Nguyễn Phú Nguyên

Personal information
- Full name: Nguyễn Phú Nguyên
- Date of birth: 29 October 1995 (age 30)
- Place of birth: Nam Đàn, Nghệ An, Vietnam
- Height: 1.70 m (5 ft 7 in)
- Position: Winger

Team information
- Current team: Quảng Nam
- Number: 22

Youth career
- 2006–2016: Sông Lam Nghệ An

Senior career*
- Years: Team / Apps / (Gls)
- 2016–2020: Sông Lam Nghệ An / 11 / (1)
- 2019: → Hải Phòng / 4 / (0)
- 2021–2023: Hải Phòng / 22 / (2)
- 2023–2024: Bình Phước / 6 / (1)
- 2024–: Quảng Nam / 7 / (0)

= Nguyễn Phú Nguyên =

Vietnamese footballer (born 1995)

Nguyễn Phú Nguyên (born 29 October 1995) is a Vietnamese professional footballer who plays as a winger for V.League 1 side Quảng Nam.

==Career==
Born in Nghệ An, Phú Nguyên was formed at the Sông Lam Nghệ An, where he spent 10 years. He made his senior debut in the 2016 V.League 1.

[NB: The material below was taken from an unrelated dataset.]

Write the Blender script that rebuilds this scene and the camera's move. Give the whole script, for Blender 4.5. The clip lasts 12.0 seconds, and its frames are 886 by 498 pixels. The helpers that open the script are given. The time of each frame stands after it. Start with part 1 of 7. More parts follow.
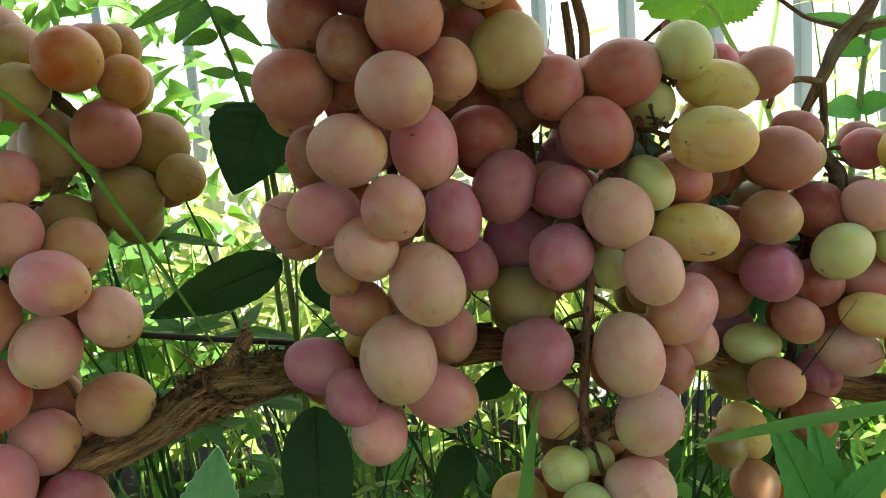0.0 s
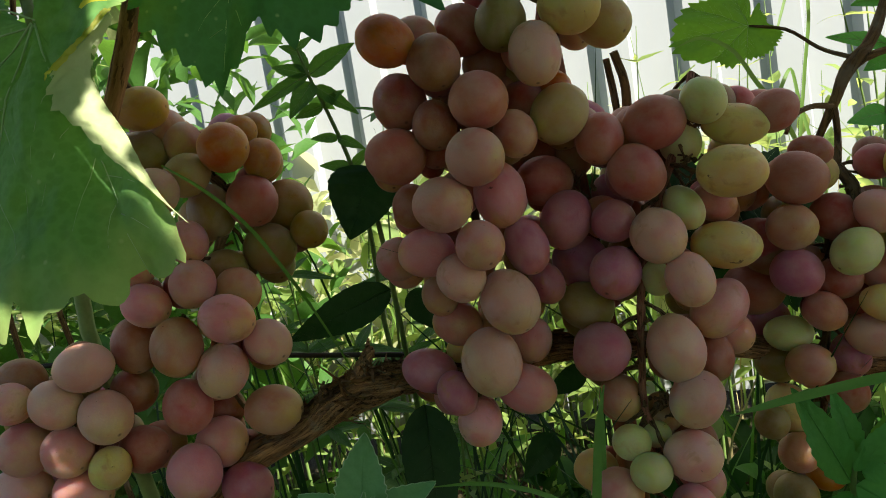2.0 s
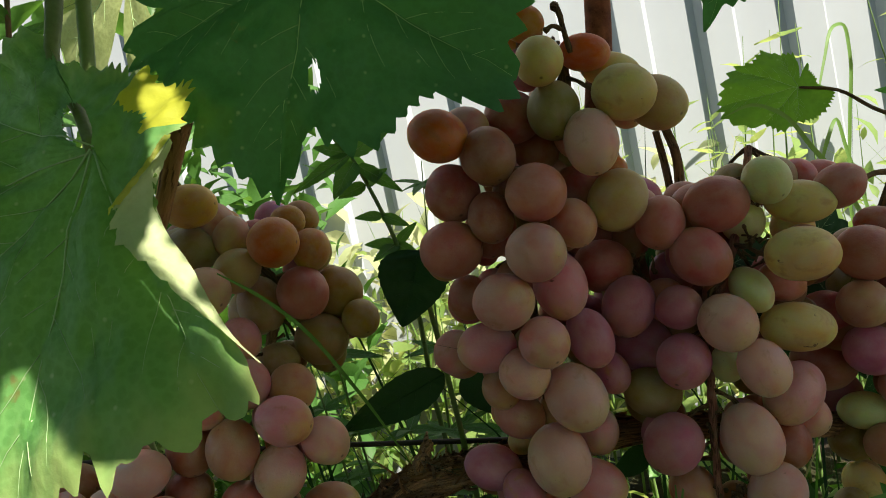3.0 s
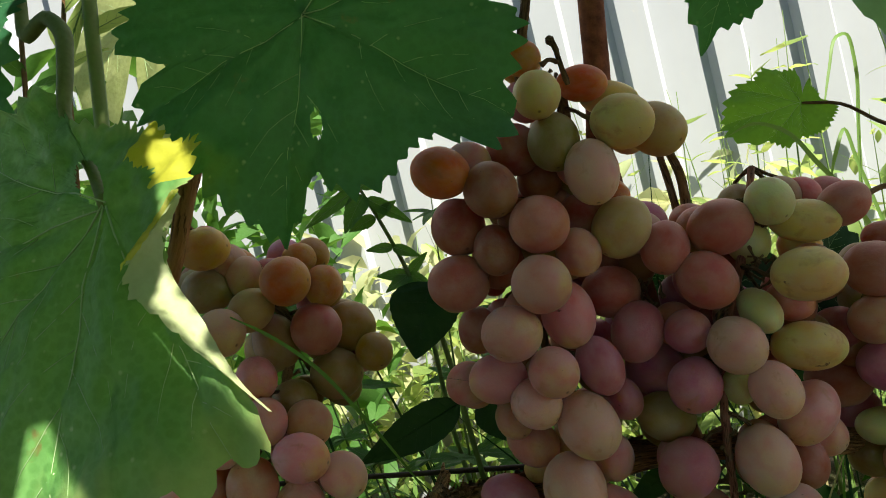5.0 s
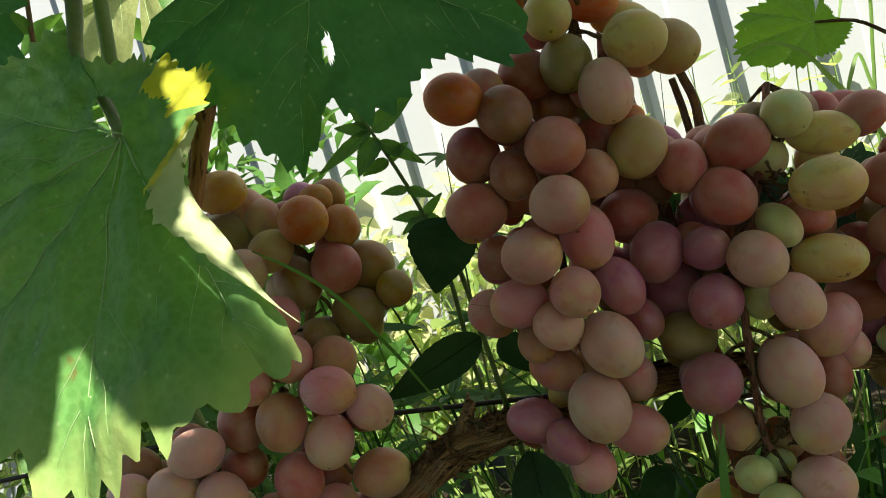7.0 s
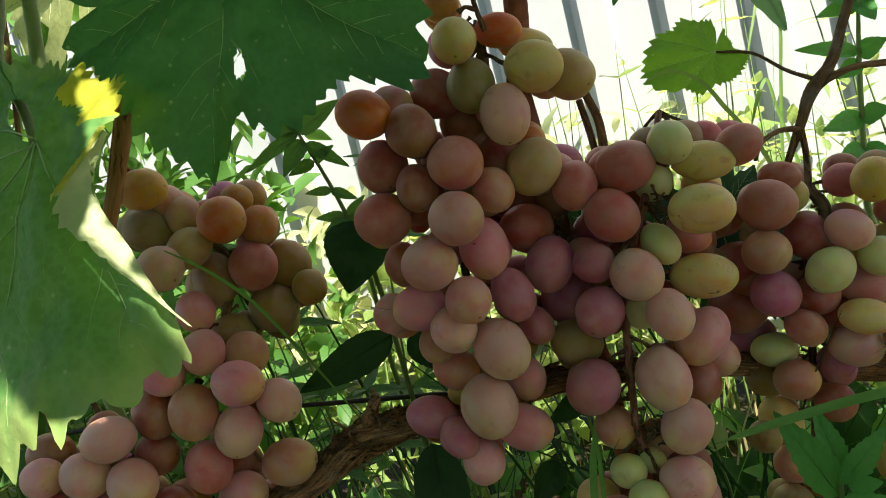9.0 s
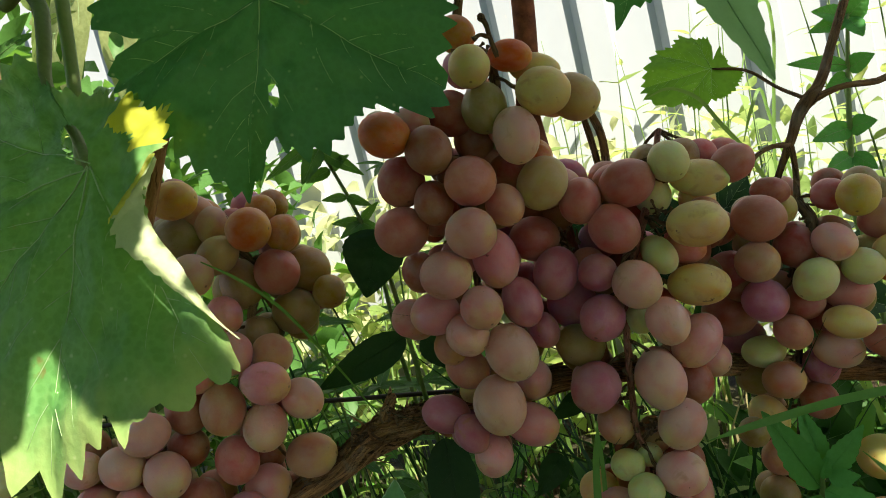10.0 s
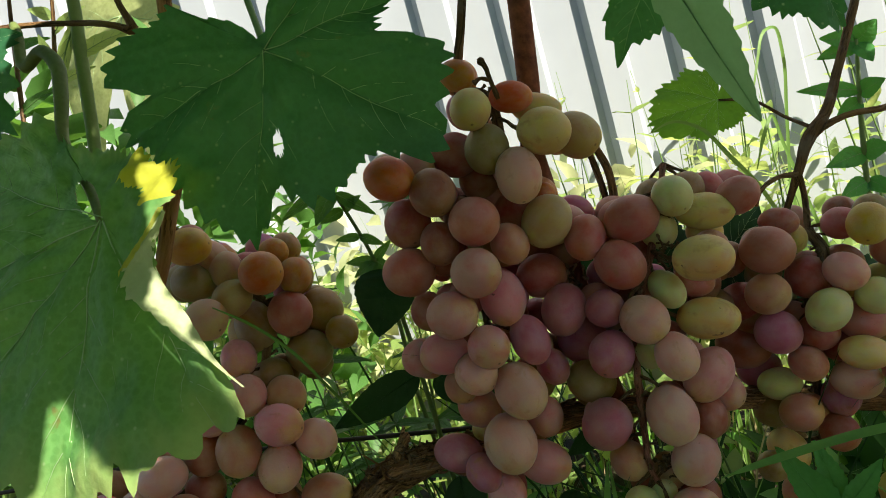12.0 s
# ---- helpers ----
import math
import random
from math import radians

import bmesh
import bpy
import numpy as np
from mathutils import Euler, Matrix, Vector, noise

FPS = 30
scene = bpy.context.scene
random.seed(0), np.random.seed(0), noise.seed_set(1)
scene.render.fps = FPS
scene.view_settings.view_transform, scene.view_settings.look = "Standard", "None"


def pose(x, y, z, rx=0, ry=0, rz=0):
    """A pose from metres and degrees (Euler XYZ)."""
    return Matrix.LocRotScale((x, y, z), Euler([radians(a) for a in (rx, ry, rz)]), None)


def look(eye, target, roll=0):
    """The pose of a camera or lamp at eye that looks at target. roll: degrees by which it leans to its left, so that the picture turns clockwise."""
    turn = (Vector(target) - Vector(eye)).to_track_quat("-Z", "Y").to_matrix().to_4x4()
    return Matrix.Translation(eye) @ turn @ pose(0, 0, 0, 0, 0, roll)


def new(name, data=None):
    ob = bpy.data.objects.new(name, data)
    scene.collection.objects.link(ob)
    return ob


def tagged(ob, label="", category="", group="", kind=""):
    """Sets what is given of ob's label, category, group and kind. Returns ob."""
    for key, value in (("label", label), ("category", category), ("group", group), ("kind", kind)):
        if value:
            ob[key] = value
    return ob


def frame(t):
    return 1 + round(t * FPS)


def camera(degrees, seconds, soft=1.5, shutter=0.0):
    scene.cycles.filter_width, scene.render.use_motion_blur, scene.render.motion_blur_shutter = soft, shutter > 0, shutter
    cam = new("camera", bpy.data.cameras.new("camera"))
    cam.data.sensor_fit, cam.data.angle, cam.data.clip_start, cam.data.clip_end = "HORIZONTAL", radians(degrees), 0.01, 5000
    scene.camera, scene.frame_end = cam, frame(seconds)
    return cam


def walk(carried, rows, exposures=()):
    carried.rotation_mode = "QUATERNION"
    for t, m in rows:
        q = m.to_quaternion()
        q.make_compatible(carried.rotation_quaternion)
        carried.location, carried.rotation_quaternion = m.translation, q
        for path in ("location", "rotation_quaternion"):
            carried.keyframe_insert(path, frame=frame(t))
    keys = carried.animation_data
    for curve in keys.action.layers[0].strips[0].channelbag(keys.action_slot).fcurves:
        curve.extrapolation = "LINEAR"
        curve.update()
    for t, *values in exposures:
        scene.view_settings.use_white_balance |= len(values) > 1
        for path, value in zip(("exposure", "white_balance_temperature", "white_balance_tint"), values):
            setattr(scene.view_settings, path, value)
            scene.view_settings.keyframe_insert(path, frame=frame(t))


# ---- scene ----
cam = camera(62.14, 12.0, soft=0.95)
ROWS = [
    (0.0, -0.0000, -0.0000, 0.4000, 81.98, 4.46, -0.63),
    (0.5, 0.0209, -0.0123, 0.3946, 79.99, 5.95, -1.54),
    (1.0, 0.0284, -0.0151, 0.3801, 79.46, 6.54, -1.90),
    (1.5, 0.0088, -0.0409, 0.3984, 80.47, 8.11, -0.53),
    (2.0, -0.0010, -0.0669, 0.4163, 83.44, 9.15, 4.46),
    (2.5, -0.0062, -0.0559, 0.4345, 85.51, 10.64, 5.34),
    (4.5, -0.0225, -0.0661, 0.4520, 86.71, 13.34, 7.59),
    (5.0, -0.0044, -0.0607, 0.4512, 87.49, 13.95, 7.46),
    (5.5, -0.0008, -0.0602, 0.4590, 85.09, 15.35, 7.25),
    (6.0, -0.0044, -0.0618, 0.4618, 84.50, 15.88, 7.64),
    (6.5, -0.0115, -0.0641, 0.4421, 85.67, 16.56, 8.06),
    (8.5, -0.0034, -0.0627, 0.4306, 83.41, 15.59, 8.44),
    (9.0, 0.0153, -0.0805, 0.4400, 83.43, 13.96, 4.91),
    (9.5, 0.0158, -0.0892, 0.4544, 82.22, 13.54, 4.44),
    (10.0, 0.0115, -0.1040, 0.4561, 82.26, 13.71, 4.50),
    (10.5, 0.0061, -0.1115, 0.4646, 82.52, 14.17, 6.75),
    (11.0, 0.0107, -0.1195, 0.4660, 84.74, 15.10, 7.92),
    (11.5, 0.0208, -0.1116, 0.4608, 86.17, 15.51, 7.19),
    (12.0, 0.0241, -0.1064, 0.4598, 84.92, 15.39, 6.70),
]
EXPOSURES = [(0.0, 2.78, 7050, 7), (1.0, 2.88, 7050, 7), (1.5, 2.70, 7050, 7), (2.0, 1.52, 7050, 7), (2.5, 1.38, 7050, 7), (5.0, 1.46, 7050, 7), (6.5, 1.62, 7200, 7), (8.5, 1.80, 7200, 7), (10.5, 1.70, 7150, 7), (12.0, 1.52, 7100, 7)]
walk(cam, [(t, pose(x, y, z, rx, ry, rz)) for t, x, y, z, rx, ry, rz in ROWS], EXPOSURES)

# ---- world, sun ----
SUN_DIR = Vector((0.56, -0.44, 0.70)).normalized()
world = bpy.data.worlds.new("world")
scene.world = world
world.use_nodes = True
wn = world.node_tree.nodes
sky = wn.new("ShaderNodeTexSky")
sky.sky_type, sky.sun_disc = "NISHITA", False
sky.sun_elevation = math.asin(SUN_DIR.z)
sky.sun_rotation = math.atan2(SUN_DIR.x, SUN_DIR.y)
world.node_tree.links.new(sky.outputs[0], wn["Background"].inputs[0])
wn["Background"].inputs[1].default_value = 0.058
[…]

In 2019, Phú Nguyên was loaned to Hải Phòng for one season but the move was deemed disappointing as he didn't have much game team. He returned to Sông Lam Nghệ An and remained there one year before his contract expired. He then returned to Hải Phòng, signing a three-year contract. In the 2021 V.League 1 season, Phú Nguyên's performance led his team to clinch the top position in the first rounds of the league. However, the league was later cancelled due to the COVID-19 pandemic in Vietnam. In the following seasons, he suffered from several long-term injuries, which result in his limited game time.

In summer 2023, Phú Nguyên signed for V.League 2 side Bình Phước. He left the team after one season and joined V.League 1 side Quảng Nam in September 2024, signing a two-year contract.